I have the following dataframes:
df1:
| ZIP code | Other columns |
|---|---|
| 1011AA | ... |
| 1011AA | ... |
| 2316XH | ... |
| 5815NE | ... |
df2:
| starting value ZIP code range | last value ZIP code range | Province |
|---|---|---|
| 1000 | 1200 | North-Holland |
| 1201 | 1500 | South-Holland |
| 1501 | 1570 | North-Holland |
| 1571 | 1600 | Den Haag |
I want to:
- Get the first four digits of
df1["ZIP code"] - Check if these four digits are present in any range in
df2["starting value ZIP code range"]anddf["last value ZIP code range"] - If there is a match, get
df2["Province"]and add this value to a column indf1.
The difficulty is that I need to compare this to a range of values and I can only use the first 4 digits of the string.

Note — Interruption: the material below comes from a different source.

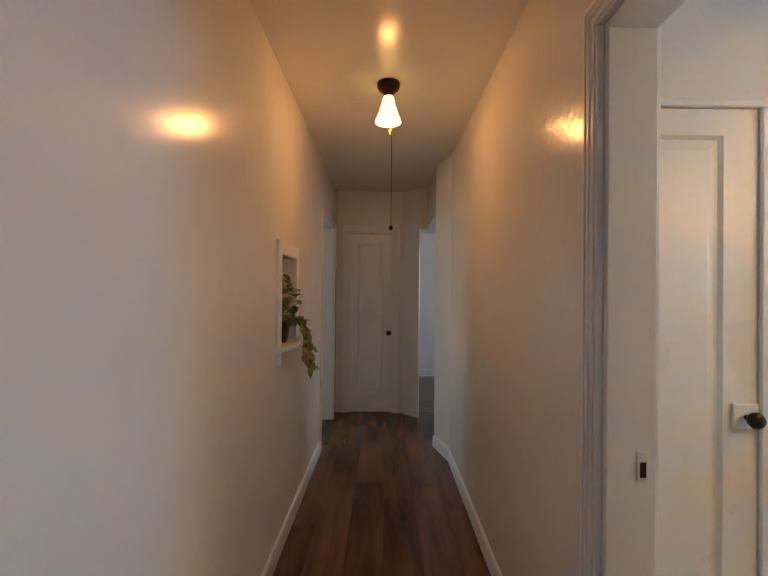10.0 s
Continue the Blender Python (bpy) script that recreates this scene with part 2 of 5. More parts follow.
def tube(bm, points, radius, sides=8, closed=False, caps=True):
    """A round bar along a line of points; radius may be one number or one a point."""
    pts = [Vector(p) for p in points]
    n = len(pts)
    rad = radius if isinstance(radius, (list, tuple)) else [radius] * n
    rings, side = [], None
    for i, p in enumerate(pts):
        a = pts[(i - 1) % n] if closed or i else p
        b = pts[(i + 1) % n] if closed or i < n - 1 else p
        d = (b - a).normalized()
        if side is None:
            side = d.orthogonal().normalized()
        side = (side - d * side.dot(d)).normalized()
        up = d.cross(side)
        rings.append([bm.verts.new(p + (side * math.cos(w) + up * math.sin(w)) * rad[i]) for w in (2 * math.pi * k / sides for k in range(sides))])
    for i in range(n if closed else n - 1):
        a, b = rings[i], rings[(i + 1) % n]
        for k in range(sides):
            bm.faces.new((a[k], a[(k + 1) % sides], b[(k + 1) % sides], b[k]))
    if caps and not closed:
        bm.faces.new(rings[0][::-1])
        bm.faces.new(rings[-1])
    return bm


def lathe(bm, profile, sides=24, m=None, squash=(1, 1)):
    """A turned shape: profile is (radius, height) from bottom to top."""
    rings = []
    for r, z in profile:
        rings.append([bm.verts.new((r * squash[0] * math.cos(2 * math.pi * k / sides), r * squash[1] * math.sin(2 * math.pi * k / sides), z)) for k in range(sides)])
    for a, b in zip(rings, rings[1:]):
        for k in range(sides):
            bm.faces.new((a[k], a[(k + 1) % sides], b[(k + 1) % sides], b[k]))
    for r, flip in ((rings[0], True), (rings[-1], False)):
        if profile[0 if flip else -1][0] > 1e-4:
            bm.faces.new(r[::-1] if flip else r)
    if m is not None:
        bmesh.ops.transform(bm, matrix=m, verts=[v for r in rings for v in r])
    return bm


def prism(bm, outline, z0, z1):
    low, high = [bm.verts.new((x, y, z0)) for x, y in outline], [bm.verts.new((x, y, z1)) for x, y in outline]
    bm.faces.new(low[::-1])
    bm.faces.new(high)
    for i in range(len(outline)):
        j = (i + 1) % len(outline)
        bm.faces.new((low[i], low[j], high[j], high[i]))
    return bm


def arc(cx, cy, r, a0, a1, n):
    return [(cx + r * math.cos(radians(a0 + (a1 - a0) * i / n)), cy + r * math.sin(radians(a0 + (a1 - a0) * i / n))) for i in range(n + 1)]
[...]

Most examples I found on stackoverflow compare based on a single value. The desired result is:
| ZIP code | New column |
|---|---|
| 1011AA | North-Holland |
| 1011AA | North-Holland |
| 2316XH | Haarlem |
| 5815NE | Utrecht |
Bonus points if you can do it using map. For example, df1["New column"] = df1["ZIP code"].str[:4].map(... ? ...). However, if the map method is a bad idea please suggest a better method.